Рядом с Толей сидела Нина Сидорова, крупная и красивая девочка в очках с тогда уже впечатляющими формами. У неё, видимо, было слабое сердце, потому что на беговой дорожке стадиона она однажды упала в обморок, а наш физрук бережно так взял её на руки и отнёс в тень, и было видно, что ему это приятно. Наши наиболее созревшие барышни Галя и Света сделали из этого выводы, и на следующих занятиях одна из них обмякла, перепрыгнув через «коня», а другая просто упала мешком, выполняя упражнение на кольцах. Физрук же раскусил эту мелкую военную хитрость и попросил других девочек оттащить «спортсменок» на маты и сбрызнуть холодной водой.

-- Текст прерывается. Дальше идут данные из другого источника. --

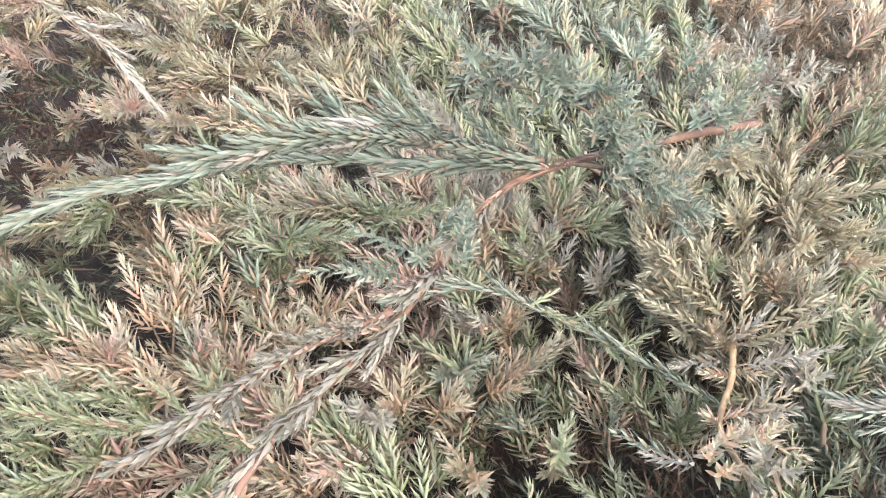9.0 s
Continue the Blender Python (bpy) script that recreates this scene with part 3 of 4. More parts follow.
branch(far_one, [(-0.218, 0.575, 0.333), (-0.25, 0.545, 0.354), (-0.278, 0.516, 0.366)], BARK, 0.0012, "grey", shoots=4, length=0.014, open_=0.4, cover=0.05, cover_kind="grey", cover_open=0.42, forward=1.4, seed=16)
straw = branch(far_one, [(-0.078, 0.605, 0.246), (-0.084, 0.594, 0.259), (-0.093, 0.577, 0.262), (-0.108, 0.556, 0.264), (-0.121, 0.516, 0.290), (-0.145, 0.476, 0.304), (-0.17, 0.447, 0.303), (-0.191, 0.426, 0.293)],
               TAN_BARK, 0.0017, "tan", label="straw-coloured stem with a pale hanging tip", shoots=6, start=0.1, end=0.45, length=0.011, open_=0.7, cover=0.52, cover_kind="grey", cover_open=0.34, forward=0.5, size=0.0075, tone=1.2, seed=17)
sprigs(straw, [((-0.087, 0.591, 0.256), (-0.114, 0.585, 0.265), "grey"), ((-0.086, 0.597, 0.261), (-0.117, 0.609, 0.280), "olive"), ((-0.091, 0.601, 0.276), (-0.114, 0.618, 0.290), "olive"),
               ((-0.088, 0.596, 0.270), (-0.096, 0.618, 0.295), "olive"), ((-0.085, 0.592, 0.270), (-0.075, 0.608, 0.290), "olive"), ((-0.083, 0.588, 0.268), (-0.052, 0.583, 0.278), "olive"),
               ((-0.083, 0.592, 0.268), (-0.051, 0.594, 0.284), "olive"), ((-0.092, 0.572, 0.276), (-0.068, 0.560, 0.290), "grey"), ((-0.088, 0.590, 0.268), (-0.076, 0.588, 0.284), "grey"),
               ((-0.106, 0.558, 0.266), (-0.081, 0.553, 0.278), "tan"), ((-0.110, 0.555, 0.262), (-0.088, 0.545, 0.268), "tan"), ((-0.107, 0.554, 0.266), (-0.083, 0.540, 0.264), "tan"),
               ((-0.127, 0.556, 0.255), (-0.143, 0.565, 0.260), "blue"), ((-0.120, 0.548, 0.258), (-0.138, 0.552, 0.264), "grey")], size=0.0074, open_=0.85, tone=1.15)
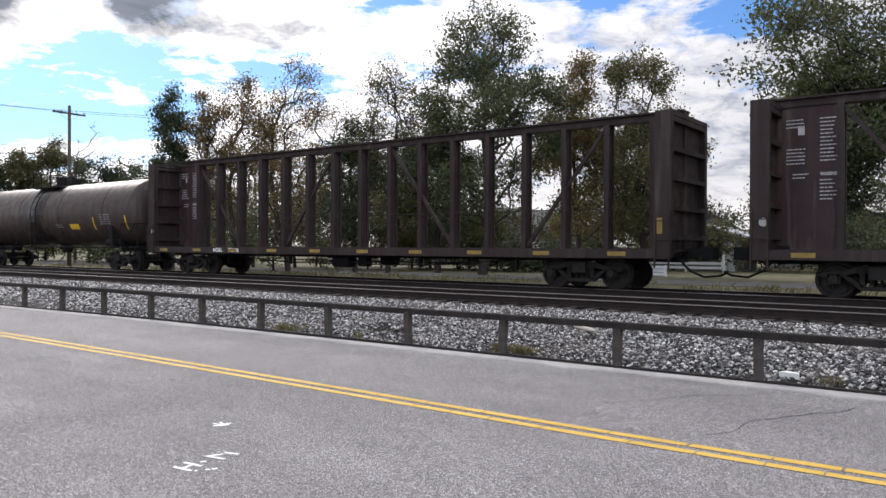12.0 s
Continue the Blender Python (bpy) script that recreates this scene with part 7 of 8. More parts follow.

За второй партой слева сидели томная красавица Нинка Выборнова – первая, неразделённая любовь моего друга Серёги, а также Лёнька Мельников. Лёнька был ходячей совестью, до щепетильности честный и справедливый. Большинство из нас при случае могли чего-нибудь украсть. До личных вещей, правда, доходило редко. Тырили, в основном, огурцы или клубнику с огородов. Я однажды лампочку стащил, а Лёнька заметил. Зачем она мне была нужна, я ни тогда не понимал, и сейчас не знаю. Но стащил, сунув незаметно в мешочек со сменной обувью. А Лёнька сказал тихо: «Положи на место!». Мне стало стыдно даже более, чем если бы меня застукал директор, и я положил. Лёнька был очень молчалив, о его жизни мы практически ничего не знали, кроме разве того, что он из неблагополучной семьи. Этим-то у нас никого удивить нельзя, поскольку из неблагополучных у нас было около половины. Подозреваю, что Лёнька частенько приходил в школу голодным, но сам он ни за что не скажет из гордости. Так вот этот Лёнька был первым из нашего класса, кто ушёл из жизни. Я после восьмого класса поступил в мореходку, а Лёнька в горный техникум. Учиться ему было на год меньше, и потому он на год раньше закончил и поступил на работу в том же Леонидово. Ребята рассказывали, что он очень любил свою мать, хотя и была она запойной пьяницей. Отца же Лёнька, возможно, и не знал никогда. Получив первую в жизни получку, он купил матери красивое платье, цветов и угощение на стол. Когда пришёл домой, мать застал в дребезину пьяной. Он отдал ей все оставшиеся деньги, а мать смеясь швырнула их Лёньке в лицо: «Не надо мне твоей подачки, сынок!». Тогда он купил в магазине бутылку водки, зашёл к соседу, выпили, и пошёл как бы домой, а через час сосед обнаружил Лёньку повесившимся в своём сарае.